**Provided data**
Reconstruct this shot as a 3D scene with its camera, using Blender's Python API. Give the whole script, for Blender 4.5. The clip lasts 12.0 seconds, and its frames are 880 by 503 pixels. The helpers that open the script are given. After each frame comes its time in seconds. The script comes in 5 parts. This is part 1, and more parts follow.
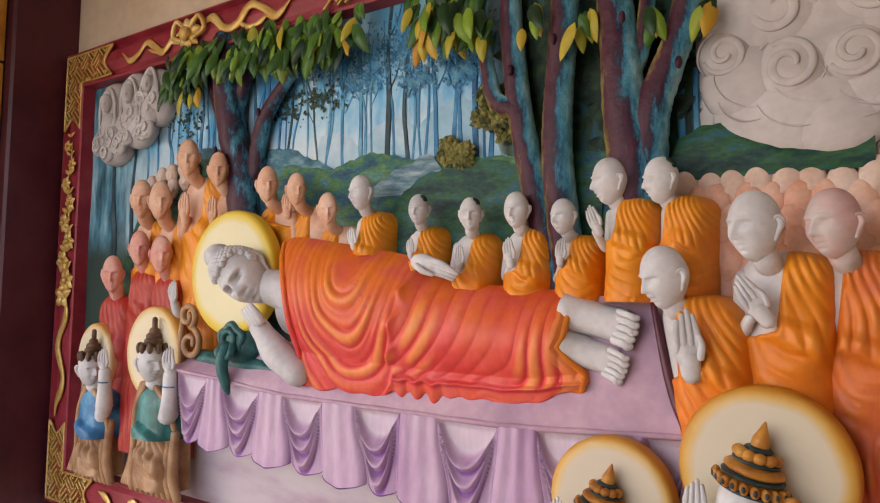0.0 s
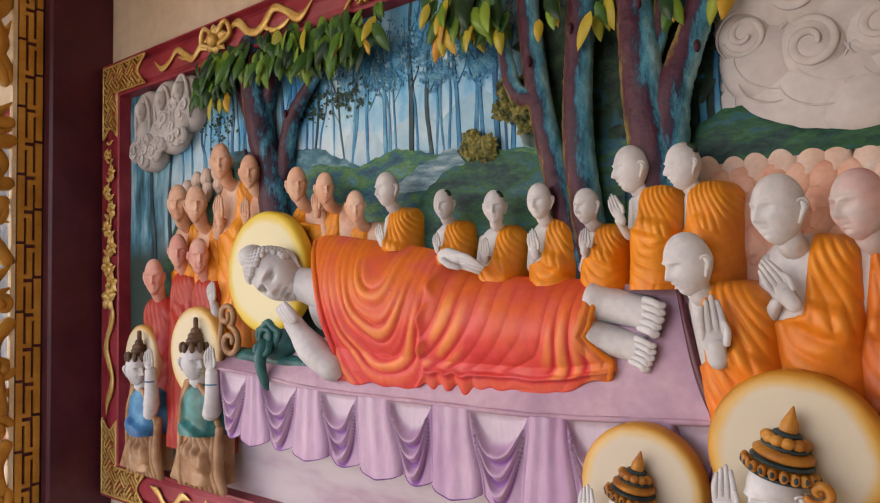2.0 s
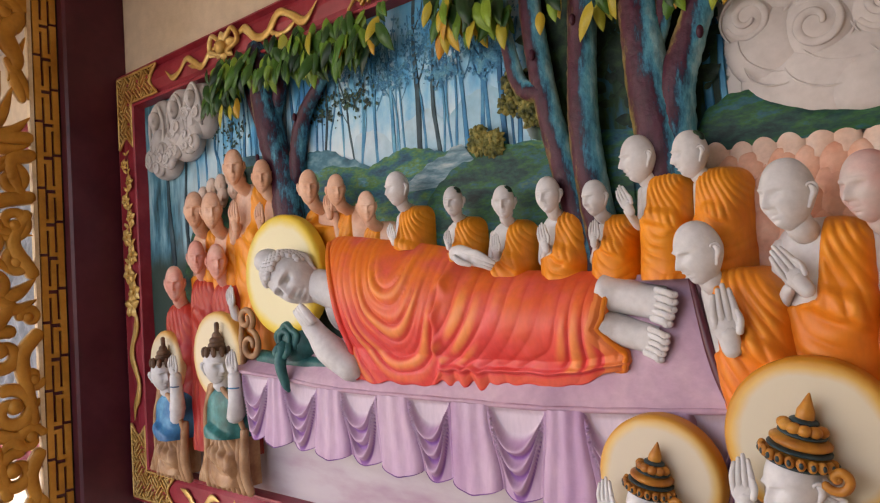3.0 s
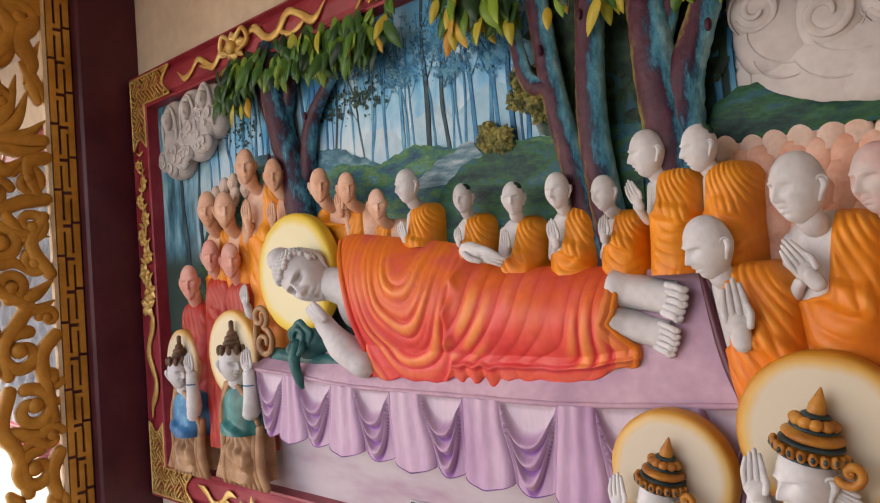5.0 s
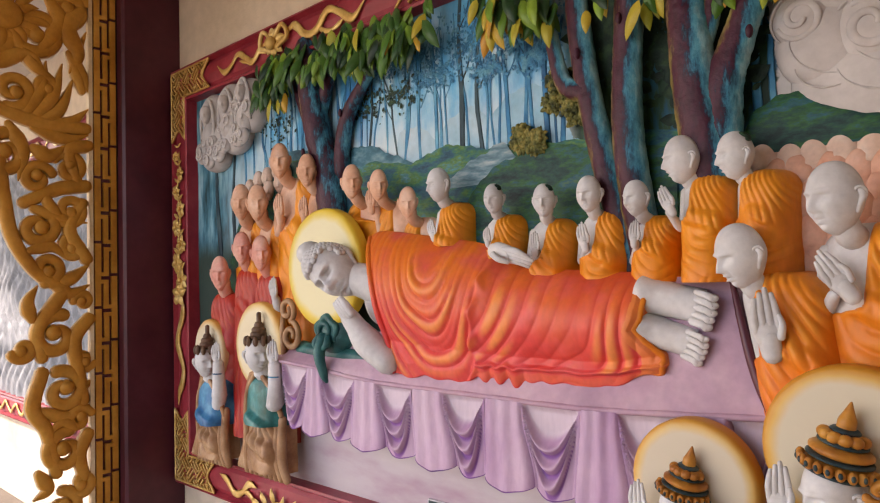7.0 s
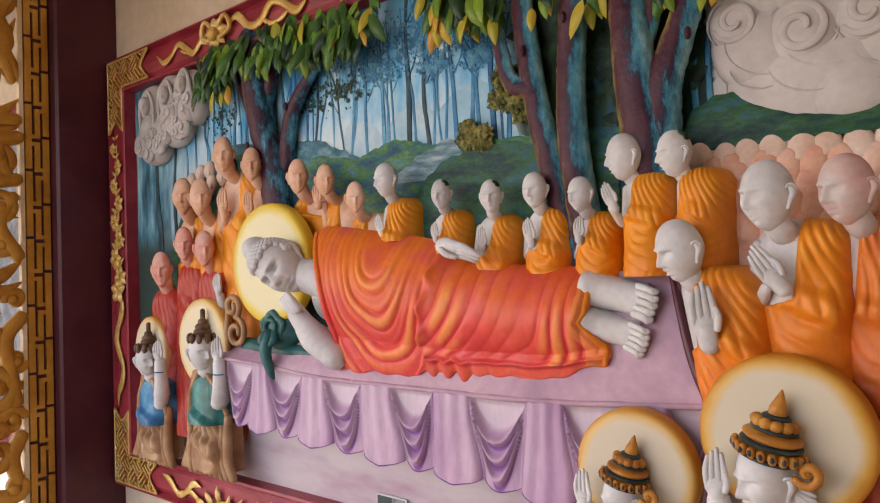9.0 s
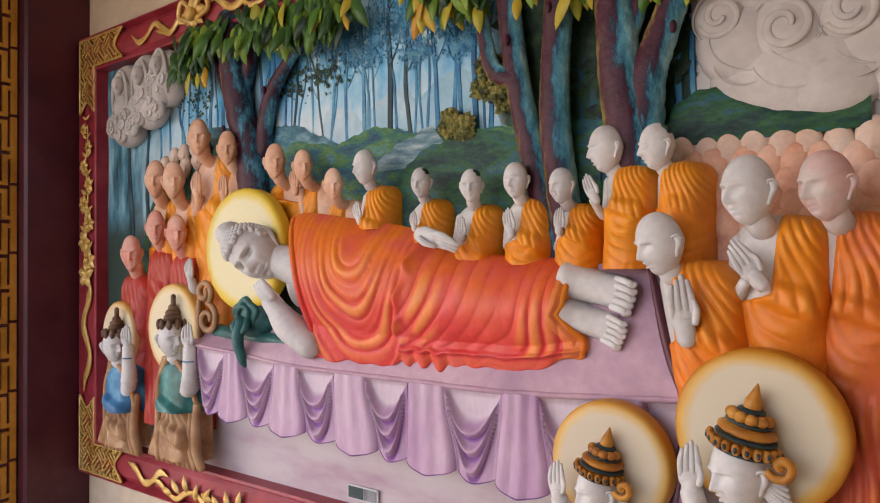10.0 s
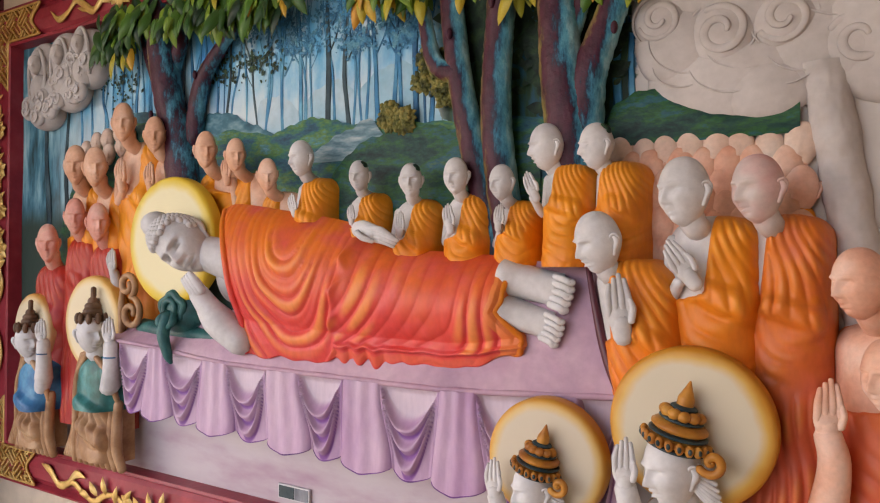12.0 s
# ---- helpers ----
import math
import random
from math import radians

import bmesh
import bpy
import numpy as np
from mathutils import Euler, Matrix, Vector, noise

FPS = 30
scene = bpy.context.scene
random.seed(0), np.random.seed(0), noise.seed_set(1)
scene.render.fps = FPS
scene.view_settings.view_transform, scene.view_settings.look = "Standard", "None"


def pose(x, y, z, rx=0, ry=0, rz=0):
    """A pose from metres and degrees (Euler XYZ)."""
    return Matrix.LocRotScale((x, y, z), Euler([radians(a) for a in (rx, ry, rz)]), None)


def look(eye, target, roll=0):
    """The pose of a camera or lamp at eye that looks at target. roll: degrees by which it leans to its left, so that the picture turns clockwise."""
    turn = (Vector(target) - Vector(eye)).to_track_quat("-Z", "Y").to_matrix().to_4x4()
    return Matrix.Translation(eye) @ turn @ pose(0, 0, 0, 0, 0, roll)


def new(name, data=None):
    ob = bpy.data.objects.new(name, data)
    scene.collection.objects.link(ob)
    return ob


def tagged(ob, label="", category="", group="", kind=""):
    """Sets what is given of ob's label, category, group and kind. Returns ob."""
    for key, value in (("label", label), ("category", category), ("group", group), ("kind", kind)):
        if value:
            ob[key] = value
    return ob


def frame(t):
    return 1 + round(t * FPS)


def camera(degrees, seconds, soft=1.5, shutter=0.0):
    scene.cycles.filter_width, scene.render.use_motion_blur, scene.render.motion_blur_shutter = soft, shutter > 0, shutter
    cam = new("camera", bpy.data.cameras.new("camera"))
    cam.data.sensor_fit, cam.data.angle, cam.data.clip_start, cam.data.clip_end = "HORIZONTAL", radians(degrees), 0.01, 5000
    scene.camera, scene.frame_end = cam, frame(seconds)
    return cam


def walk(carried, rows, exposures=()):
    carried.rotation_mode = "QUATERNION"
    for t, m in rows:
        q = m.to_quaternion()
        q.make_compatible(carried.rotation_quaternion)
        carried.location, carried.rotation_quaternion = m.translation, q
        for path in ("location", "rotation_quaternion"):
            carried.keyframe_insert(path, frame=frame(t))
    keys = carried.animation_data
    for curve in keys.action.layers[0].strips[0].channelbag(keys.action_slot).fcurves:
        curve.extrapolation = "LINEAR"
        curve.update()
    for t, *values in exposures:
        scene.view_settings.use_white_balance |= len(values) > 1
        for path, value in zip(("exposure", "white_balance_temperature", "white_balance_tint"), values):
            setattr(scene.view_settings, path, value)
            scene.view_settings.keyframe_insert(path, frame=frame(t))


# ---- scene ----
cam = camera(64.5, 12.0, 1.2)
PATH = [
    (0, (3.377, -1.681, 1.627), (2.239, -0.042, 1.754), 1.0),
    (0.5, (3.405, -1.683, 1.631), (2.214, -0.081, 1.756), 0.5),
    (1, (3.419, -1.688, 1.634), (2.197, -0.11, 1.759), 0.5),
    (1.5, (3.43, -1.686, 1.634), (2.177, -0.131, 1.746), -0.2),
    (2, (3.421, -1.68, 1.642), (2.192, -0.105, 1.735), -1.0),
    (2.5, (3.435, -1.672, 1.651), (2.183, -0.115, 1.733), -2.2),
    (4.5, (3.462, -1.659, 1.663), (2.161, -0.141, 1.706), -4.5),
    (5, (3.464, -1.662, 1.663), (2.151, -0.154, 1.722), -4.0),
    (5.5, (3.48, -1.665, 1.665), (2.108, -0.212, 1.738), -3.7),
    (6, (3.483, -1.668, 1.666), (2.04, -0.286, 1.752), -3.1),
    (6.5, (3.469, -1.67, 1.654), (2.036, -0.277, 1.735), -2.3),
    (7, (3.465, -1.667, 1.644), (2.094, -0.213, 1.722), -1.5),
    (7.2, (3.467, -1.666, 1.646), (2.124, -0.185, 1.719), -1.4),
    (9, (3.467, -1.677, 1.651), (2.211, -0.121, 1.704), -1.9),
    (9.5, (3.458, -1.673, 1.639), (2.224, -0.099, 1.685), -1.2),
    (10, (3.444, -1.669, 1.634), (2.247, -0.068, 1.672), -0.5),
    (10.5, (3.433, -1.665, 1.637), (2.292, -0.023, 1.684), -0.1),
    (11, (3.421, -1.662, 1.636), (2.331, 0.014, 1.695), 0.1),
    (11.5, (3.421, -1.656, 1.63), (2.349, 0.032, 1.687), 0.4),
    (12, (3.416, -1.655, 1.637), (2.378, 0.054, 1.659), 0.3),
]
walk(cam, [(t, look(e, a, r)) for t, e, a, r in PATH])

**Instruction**
Each line of the data should be quoted exactly, with pictures left out.

**Written solution**
Reconstruct this shot as a 3D scene with its camera, using Blender's Python API. Give the whole script, for Blender 4.5. The clip lasts 12.0 seconds, and its frames are 880 by 503 pixels. The helpers that open the script are given. After each frame comes its time in seconds. The script comes in 5 parts. This is part 1, and more parts follow.
0.0 s
2.0 s
3.0 s
5.0 s
7.0 s
9.0 s
10.0 s
12.0 s
# ---- helpers ----
import math
import random
from math import radians

import bmesh
import bpy
import numpy as np
from mathutils import Euler, Matrix, Vector, noise

FPS = 30
scene = bpy.context.scene
random.seed(0), np.random.seed(0), noise.seed_set(1)
scene.render.fps = FPS
scene.view_settings.view_transform, scene.view_settings.look = "Standard", "None"


def pose(x, y, z, rx=0, ry=0, rz=0):
    """A pose from metres and degrees (Euler XYZ)."""
    return Matrix.LocRotScale((x, y, z), Euler([radians(a) for a in (rx, ry, rz)]), None)


def look(eye, target, roll=0):
    """The pose of a camera or lamp at eye that looks at target. roll: degrees by which it leans to its left, so that the picture turns clockwise."""
    turn = (Vector(target) - Vector(eye)).to_track_quat("-Z", "Y").to_matrix().to_4x4()
    return Matrix.Translation(eye) @ turn @ pose(0, 0, 0, 0, 0, roll)


def new(name, data=None):
    ob = bpy.data.objects.new(name, data)
    scene.collection.objects.link(ob)
    return ob


def tagged(ob, label="", category="", group="", kind=""):
    """Sets what is given of ob's label, category, group and kind. Returns ob."""
    for key, value in (("label", label), ("category", category), ("group", group), ("kind", kind)):
        if value:
            ob[key] = value
    return ob


def frame(t):
    return 1 + round(t * FPS)


def camera(degrees, seconds, soft=1.5, shutter=0.0):
    scene.cycles.filter_width, scene.render.use_motion_blur, scene.render.motion_blur_shutter = soft, shutter > 0, shutter
    cam = new("camera", bpy.data.cameras.new("camera"))
    cam.data.sensor_fit, cam.data.angle, cam.data.clip_start, cam.data.clip_end = "HORIZONTAL", radians(degrees), 0.01, 5000
    scene.camera, scene.frame_end = cam, frame(seconds)
    return cam


def walk(carried, rows, exposures=()):
    carried.rotation_mode = "QUATERNION"
    for t, m in rows:
        q = m.to_quaternion()
        q.make_compatible(carried.rotation_quaternion)
        carried.location, carried.rotation_quaternion = m.translation, q
        for path in ("location", "rotation_quaternion"):
            carried.keyframe_insert(path, frame=frame(t))
    keys = carried.animation_data
    for curve in keys.action.layers[0].strips[0].channelbag(keys.action_slot).fcurves:
        curve.extrapolation = "LINEAR"
        curve.update()
    for t, *values in exposures:
        scene.view_settings.use_white_balance |= len(values) > 1
        for path, value in zip(("exposure", "white_balance_temperature", "white_balance_tint"), values):
            setattr(scene.view_settings, path, value)
            scene.view_settings.keyframe_insert(path, frame=frame(t))


# ---- scene ----
cam = camera(64.5, 12.0, 1.2)
PATH = [
    (0, (3.377, -1.681, 1.627), (2.239, -0.042, 1.754), 1.0),
    (0.5, (3.405, -1.683, 1.631), (2.214, -0.081, 1.756), 0.5),
    (1, (3.419, -1.688, 1.634), (2.197, -0.11, 1.759), 0.5),
    (1.5, (3.43, -1.686, 1.634), (2.177, -0.131, 1.746), -0.2),
    (2, (3.421, -1.68, 1.642), (2.192, -0.105, 1.735), -1.0),
    (2.5, (3.435, -1.672, 1.651), (2.183, -0.115, 1.733), -2.2),
    (4.5, (3.462, -1.659, 1.663), (2.161, -0.141, 1.706), -4.5),
    (5, (3.464, -1.662, 1.663), (2.151, -0.154, 1.722), -4.0),
    (5.5, (3.48, -1.665, 1.665), (2.108, -0.212, 1.738), -3.7),
    (6, (3.483, -1.668, 1.666), (2.04, -0.286, 1.752), -3.1),
    (6.5, (3.469, -1.67, 1.654), (2.036, -0.277, 1.735), -2.3),
    (7, (3.465, -1.667, 1.644), (2.094, -0.213, 1.722), -1.5),
    (7.2, (3.467, -1.666, 1.646), (2.124, -0.185, 1.719), -1.4),
    (9, (3.467, -1.677, 1.651), (2.211, -0.121, 1.704), -1.9),
    (9.5, (3.458, -1.673, 1.639), (2.224, -0.099, 1.685), -1.2),
    (10, (3.444, -1.669, 1.634), (2.247, -0.068, 1.672), -0.5),
    (10.5, (3.433, -1.665, 1.637), (2.292, -0.023, 1.684), -0.1),
    (11, (3.421, -1.662, 1.636), (2.331, 0.014, 1.695), 0.1),
    (11.5, (3.421, -1.656, 1.63), (2.349, 0.032, 1.687), 0.4),
    (12, (3.416, -1.655, 1.637), (2.378, 0.054, 1.659), 0.3),
]
walk(cam, [(t, look(e, a, r)) for t, e, a, r in PATH])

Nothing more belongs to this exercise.